------ Entries shown

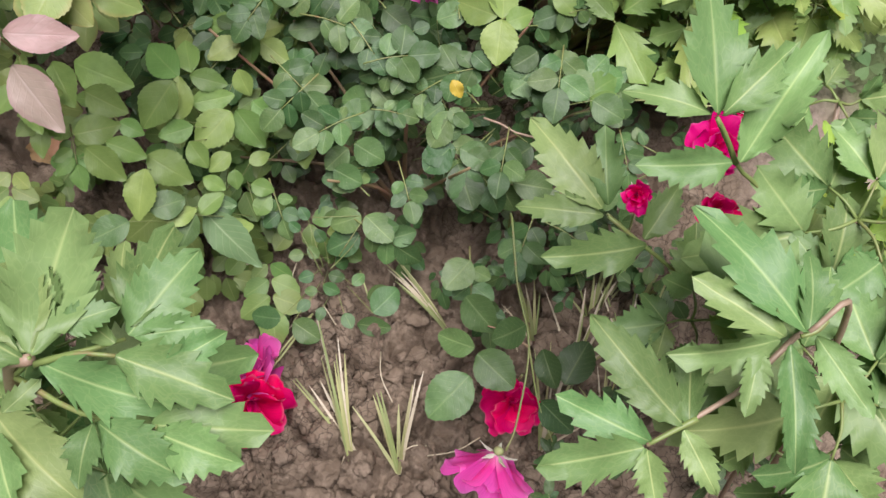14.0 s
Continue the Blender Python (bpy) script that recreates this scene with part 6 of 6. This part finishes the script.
# ---- the dahlia at the other near corner ----
side = thing("dahlia", (0.17, -0.16, -0.012), "young dahlia plant with broad jagged pale green leaves", "dahlia")
cane(side, "stem", [(0.17, -0.16, -0.012), (0.17, -0.165, 0.2), vec((0.2297, -0.1501, 0.4200)), vec((0.2516, -0.1480, 0.4531))], 0.005, 0.003, BROWN_STEM)
leaf(side, L_NEAR, [vec((0.2297, -0.1501, 0.4200)), vec((0.2438, -0.1501, 0.4415)), vec((0.2515, -0.1474, 0.4535))], [
    (vec((0.2521, -0.1462, 0.4540)), vec((0.2433, -0.0615, 0.4495)), 0.85), (vec((0.2500, -0.1454, 0.4545)), vec((0.2179, -0.0950, 0.4461)), 0.95), (vec((0.2567, -0.1488, 0.4526)), vec((0.3206, -0.1662, 0.4528)), 0.65),
    (vec((0.2568, -0.1286, 0.4509)), vec((0.2315, -0.0966, 0.4448)), 0.9), (vec((0.2584, -0.1306, 0.4499)), vec((0.2830, -0.1177, 0.4549)), 1.0), (vec((0.2493, -0.1489, 0.4529)), vec((0.1999, -0.1303, 0.4525)), 0.8)], DAHLIA_STALK, 0.0016)
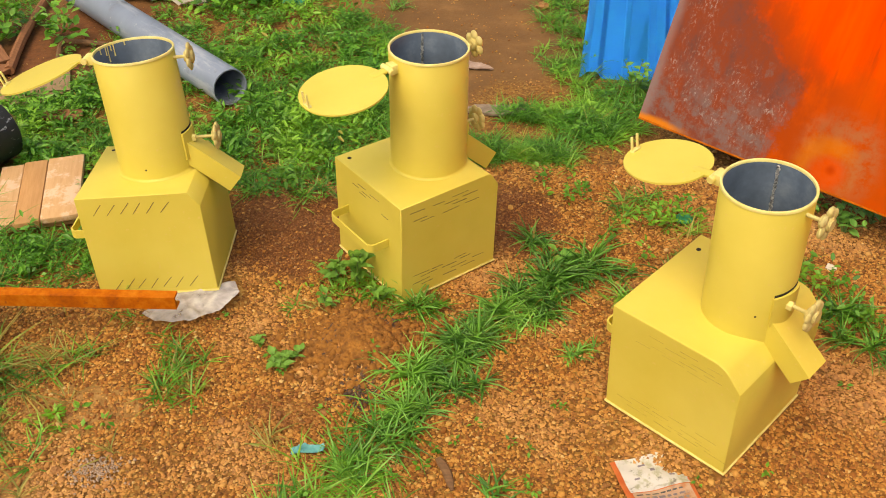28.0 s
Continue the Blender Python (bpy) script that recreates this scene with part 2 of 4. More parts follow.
    c = lay(c, k.spot(1.13, 0.030, 0.020, 0.012, 0.5), (0.34, 0.09, 0.04), 0.4)
    # the worn end: brown-violet rust, reaching further in low down
    reach = k.math("MULTIPLY_ADD", k.mask(py, 0.22, 0.44), -0.22, 0.44)
    dist = k.math("SUBTRACT", reach, k.math("MULTIPLY_ADD", k.math("SUBTRACT", wob, 0.5), 0.30, px))
    worn = k.mask(k.math("MULTIPLY_ADD", k.math("SUBTRACT", fleck, 0.5), 0.18, dist), -0.03, 0.035)
    c = lay(c, k.spot(0.33, 0.33, 0.12, 0.10, 0.6), (0.44, 0.050, 0.003), 0.7)
    c = lay(c, both(k.mask(dist, -0.20, 0.02), k.mask(k.noise(9.0, 6, 0.65, (1.6, 0.8, 1.0)), 0.36, 0.54)), (0.30, 0.042, 0.006), 0.8)
    tone = k.noise(8.0, 9, 0.75, (1.5, 0.8, 1.0))
    rust = k.ramp(tone, (0.34, (0.14, 0.050, 0.042)), (0.45, (0.20, 0.050, 0.030)), (0.55, (0.24, 0.046, 0.016)), (0.63, (0.19, 0.080, 0.068)), (0.72, (0.26, 0.19, 0.19)))
    c = lay(c, worn, rust)
    grey = both(worn, without(k.mask(k.math("MULTIPLY_ADD", wob, 0.30, py), 0.20, 0.42)))
    c = lay(c, both(grey, k.mask(k.noise(12.0, 8, 0.72), 0.42, 0.58)), (0.175, 0.125, 0.125), 0.8)
    c = lay(c, both(without(k.mask(k.math("MULTIPLY_ADD", wob, 0.06, px), 0.035, 0.07)), worn), (0.25, 0.19, 0.20), 0.6)
    # pale specks in clusters and columns
    chips = k.noise(85.0, 6, 0.75, (1.5, 0.75, 1.0))
    where = 0.0
    for x, y, r in ((0.09, 0.38, 0.05), (0.10, 0.30, 0.05), (0.12, 0.22, 0.055), (0.055, 0.17, 0.04), (0.13, 0.13, 0.06), (0.23, 0.12, 0.075), (0.29, 0.20, 0.055), (0.39, 0.17, 0.05), (0.35, 0.07, 0.06), (0.20, 0.31, 0.03), (0.10, 0.50, 0.06), (0.12, 0.70, 0.08)):
        where = k.math("MAXIMUM", k.spot(x, y, r * 0.85, 0.07, 0.8), where)
    where = both(where, k.mask(k.noise(17.0, 5, 0.7, (1.6, 0.7, 1.0)), 0.38, 0.62))
    c = lay(c, both(both(k.mask(chips, 0.51, 0.63), where), k.mask(dist, -0.06, 0.0)), (0.37, 0.32, 0.32), 0.8)
    edge = without(k.mask(k.math("MULTIPLY_ADD", k.noise(6.0, 4), 0.05, py), 0.028, 0.045))
    c = lay(c, both(edge, without(k.mask(px, 0.10, 0.20))), (0.66, 0.20, 0.015), 0.9)
    k.color(c).rough(k.value(streak, 0.5, 0.8))
    return k.bump(k.noise(35.0, 5), 0.15, 0.003).m


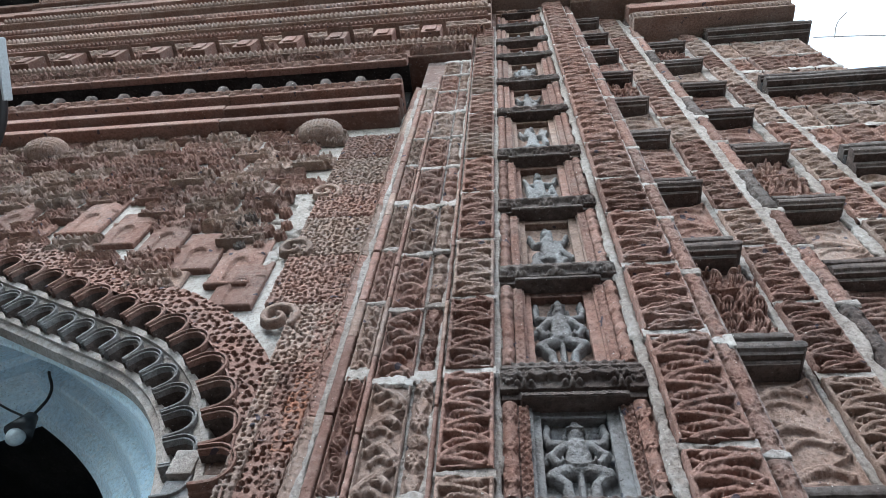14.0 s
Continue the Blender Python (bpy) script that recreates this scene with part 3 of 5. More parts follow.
            T(P((c2 + side * 0.40, 0.90), (c2 + side * 0.385, 0.965)), 0.0055, 0.030)
            r.blob((c2 + side * 0.385) * w, 0.965 * k, 0.009, 0.009, 0.030)
            T(P((c2 + side * 0.35, 0.745), (c2 + side * 0.44, 0.755)), 0.0036, 0.040)
            # lowered arms
            T(P((c2 + side * 0.23, 0.655), (c2 + side * 0.31, 0.575), (c2 + side * 0.36, 0.52)), 0.0165, 0.040, taper=0.88)
            T(P((c2 + side * 0.36, 0.52), (c2 + side * 0.42, 0.545)), 0.0135, 0.042)
            r.blob((c2 + side * 0.43) * w, 0.535 * k, 0.018, 0.013, 0.040, side * 0.5)
            T(P((c2 + side * 0.25, 0.60), (c2 + side * 0.35, 0.615)), 0.0036, 0.0435)
            # earrings, collar cords, hanging garland
            r.blob((c2 - 0.005 + side * 0.155) * w, 0.765 * k, 0.0095, 0.017, 0.034)
            T(P((c2 + side * 0.175, 0.70), (c2 + side * 0.19, 0.60), (c2 + side * 0.24, 0.49), (c2 + side * 0.20, 0.415), (c2, 0.375)), 0.0072, 0.049)
        c = 0.48 * w
        T([(c, 0.50 * k), (c, 0.58 * k), (c, 0.66 * k)], 0.032, 0.042, taper=1.25)
        T([(c - 0.042, 0.695 * k), (c + 0.042, 0.695 * k)], 0.016, 0.040)
        T([(c - 0.030, 0.685 * k), (c, 0.655 * k), (c + 0.030, 0.685 * k)], 0.0036, 0.050)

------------

Task prompt: Across the entries above, how many lines contain "part"? Provide only the count.

Result of the exercise: 3